The builders, developers, and even architects I know are all having a really tough time at the moment, with some they are talking to the banks about how much they are willing to lose on the deals they financed because the numbers no longer add up with the market the way it is now. The adjustment is painful, but at the same time it means there are going to be a few who buck the trend, who are able to not only weather the storm but come out of it stronger.
The two types will have to have one or more of the following traits
1. They have no stock for sale at the moment, if you are going to market today it means you likely financed the deal on figures which were calculated at 05/06 prices, you paid wages and costs that were high during the remaining days of the boom and now you have property where the cost outweighs the market clearing price.
2. Any land bank was bought a long long time ago, people who were land-banking any time after 2003 are going to really feel the pinch, in fact, land is likely the most toxic asset going and NAMA will probably see a large portion of it being passed to them. Why is land toxic? Well, there are two types, that which is currently under work (see point 1) and that which is purely speculative, no planning, no permissions/local area plan etc.
3. They sold out a massively cash rich deal before the bust and didn’t move into another deal straight away meaning they have the profit to carry them through, although developers of this description are rare, the whole business hinges on continuity of projects, as one finishes another must begin.
For a builder or a developer to get through they are going to have to be able to find profit somewhere, and if this is the case (interest on loans, like time, keeps marching on) they can’t find that on land deals that were acquired in the mid to latter half of the last decade given the massive drops in land prices we have seen. The one saving grace will be for those who negotiated well, who shared risk with the old owners or who were involved in deals that never made it to market.

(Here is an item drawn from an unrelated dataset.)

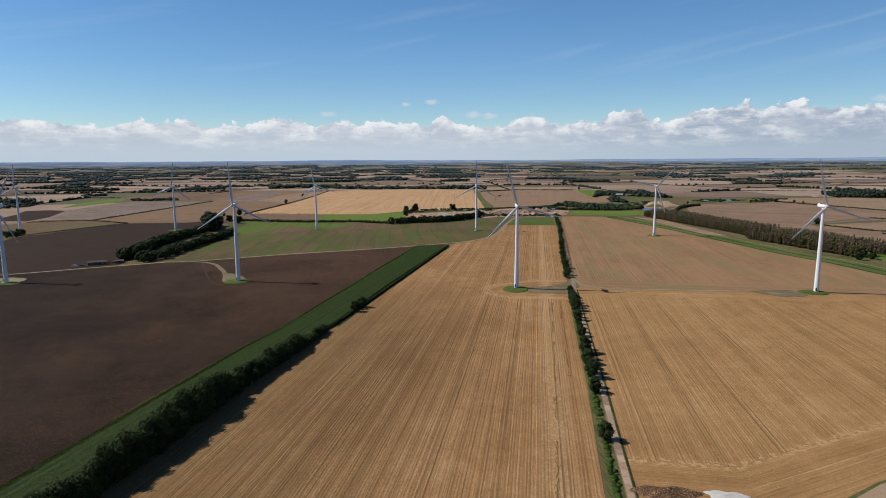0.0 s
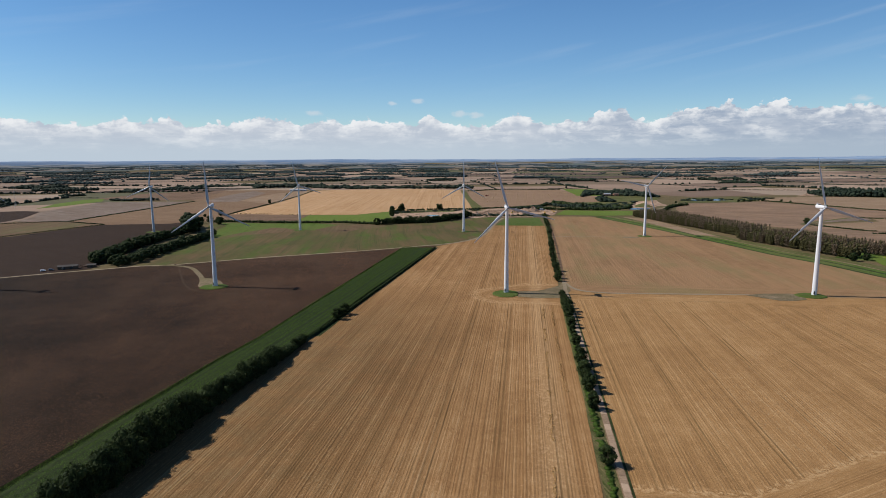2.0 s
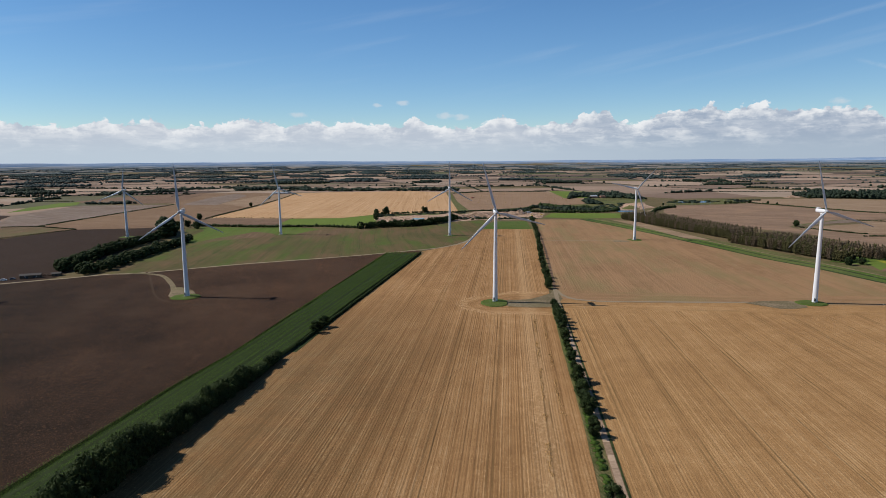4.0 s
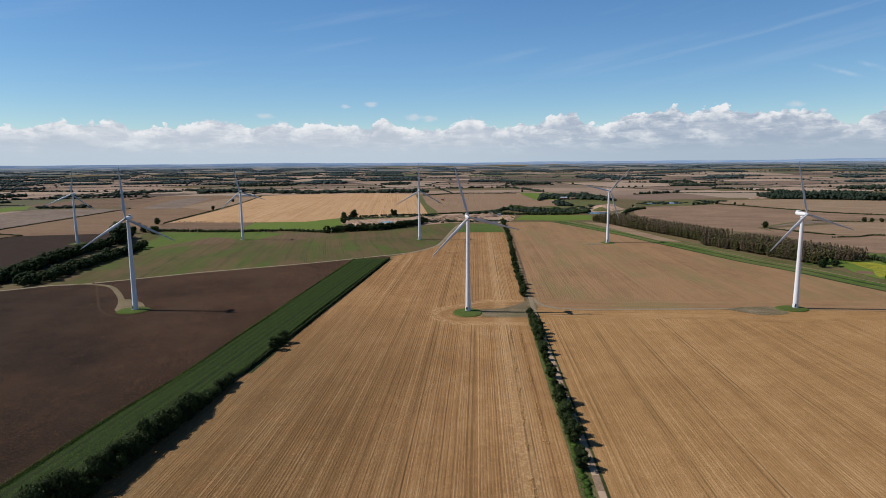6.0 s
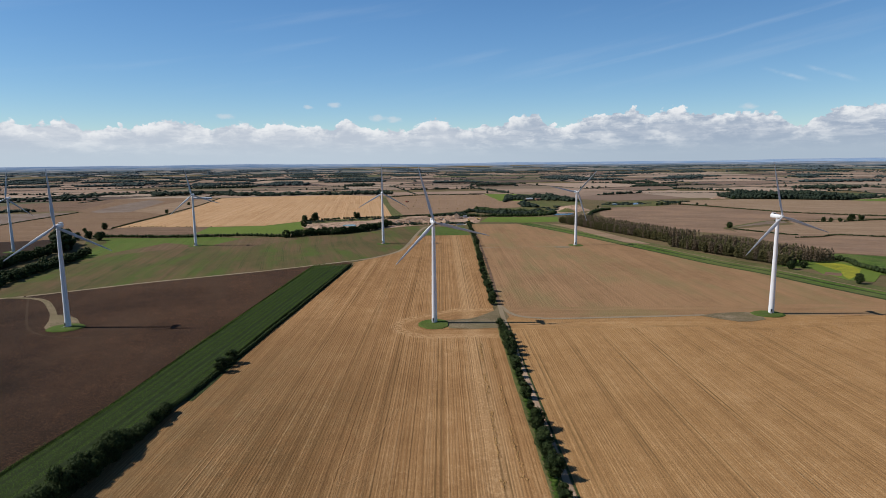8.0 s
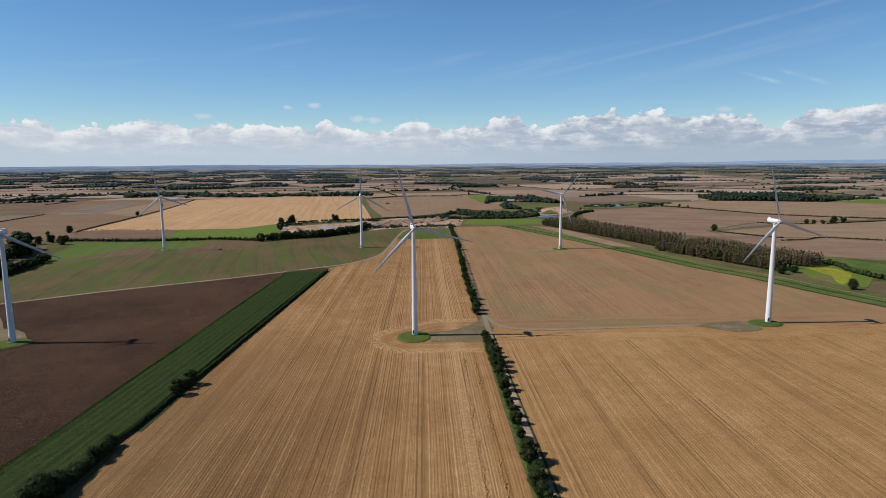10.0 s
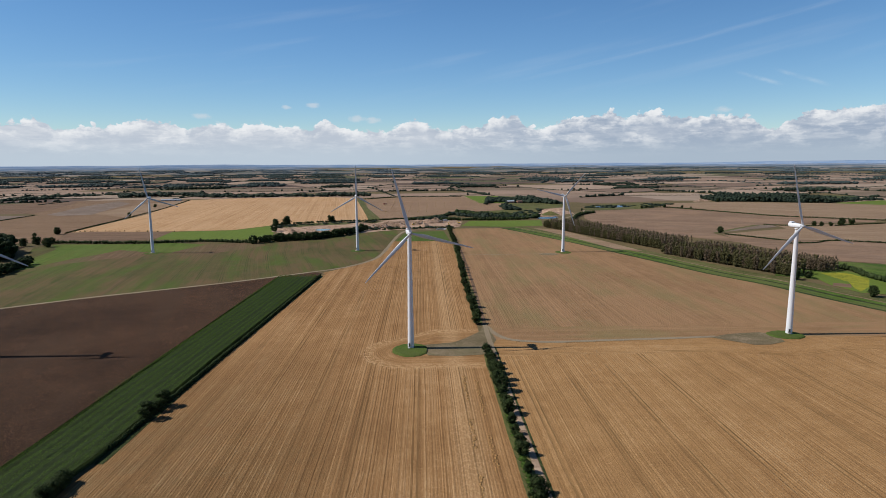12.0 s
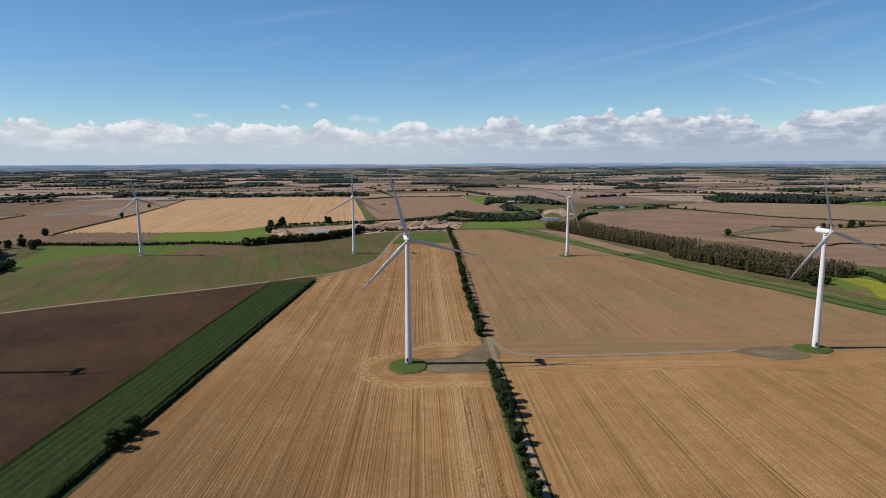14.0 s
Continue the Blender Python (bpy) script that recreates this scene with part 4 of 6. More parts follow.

Auction bought property from 03′ onwards will be hard to justify as part of a project because the underlying cost the land implies up through the rest of the deal means that only with high concentration will break-even be met.
An interesting thing was happening, and you can drive around Dublin and see this, the city for the most part (outside of regenerated areas) still has lots of medium and large sized houses with backyards etc. This most inner part (we’re going to make concentric circles and talk about each) still has a moderate density given the size of the city, apartment blocks are much more common but equally, apartment blocks are nearly all stock that was built from the early 90’s until now.
The next circle out is the near north/south/west side, and here you find housing estates, the odd apartment block (that generally was built on a field or large house plot from a pre 3-bed-semi era (which was from the 40’s to the 80s’)), and there are also larger houses from the late 1800’s and early 1900’s which were built for the gentry of that age when land was readily available but living in the centre of the city not desirable.
Then you get further out, to the north this begins roughly after Coolock, to the south its after Clonskeagh, and west is any point after the Navan road. This is where we saw a frenzy of development in the last decade, it was the area with the most open areas which were ideal for developers to purchase and create schemes on, and it was also here that we saw wholesale development, but this drove up prices.
In the city the acreage of land available at any time was small, so it achieved record prices, in the second circle the story was much the same, and as sites became rarer, people began to sit and hold them, or go into extended planning applications meaning the only available land was in the outer ring (Dublin 15 by and large is a brilliant example of this). As prices rose the density of housing that had to be laid down in order to justify the cost of the acquisition and development equally rose.
So there was a confounding thing happening, in the outer areas of the city (Clonsilla, Ongar, Swords, Ballbriggan, Sandyford & Stepaside) you started to see high density building rather than the reduced density one would normally associate with suburbs, look at the massive apartment blocks that are visible in Blackrock, Sandyford, Swords, Blanchardstown, Clonsilla, Belmayne and elsewhere. They are of a size and density which was telling the observer via their architecture, that prices were spinning out of control. The greater density was the only way to make deals stack up.
The properties that are now not selling tend to be in these areas, there is inadequate infrastructure in many, and that gives some insight into the other side of the game, that of the properties that did sell. Areas like D4 and D2 were historically the most popular, high density builds occurred in both (there was no room for an estate of houses!) and they sold, investors know that these post codes are attractive, and yet look at any lettings site and you will see that these same areas have a massive overhang of properties available to let. Currently there are over 600 advertised in just D2 and D4.
So in one case the builder and a few owner occupiers have been left carrying the can, and in the city the investors have been. One welcome relief will be that with the adjustment land prices will return to a point where we can build sustainably and at the right price. The idea of buying a ‘starter home’ just for the sake of it so you’d have the equity to move on in a few years is wrong, you should buy so that you can live and settle down in the place you actually want to live in. The sharp falls we are seeing now mean that many people will be able to do this in the future, unfortunately there is a lost generation who won’t.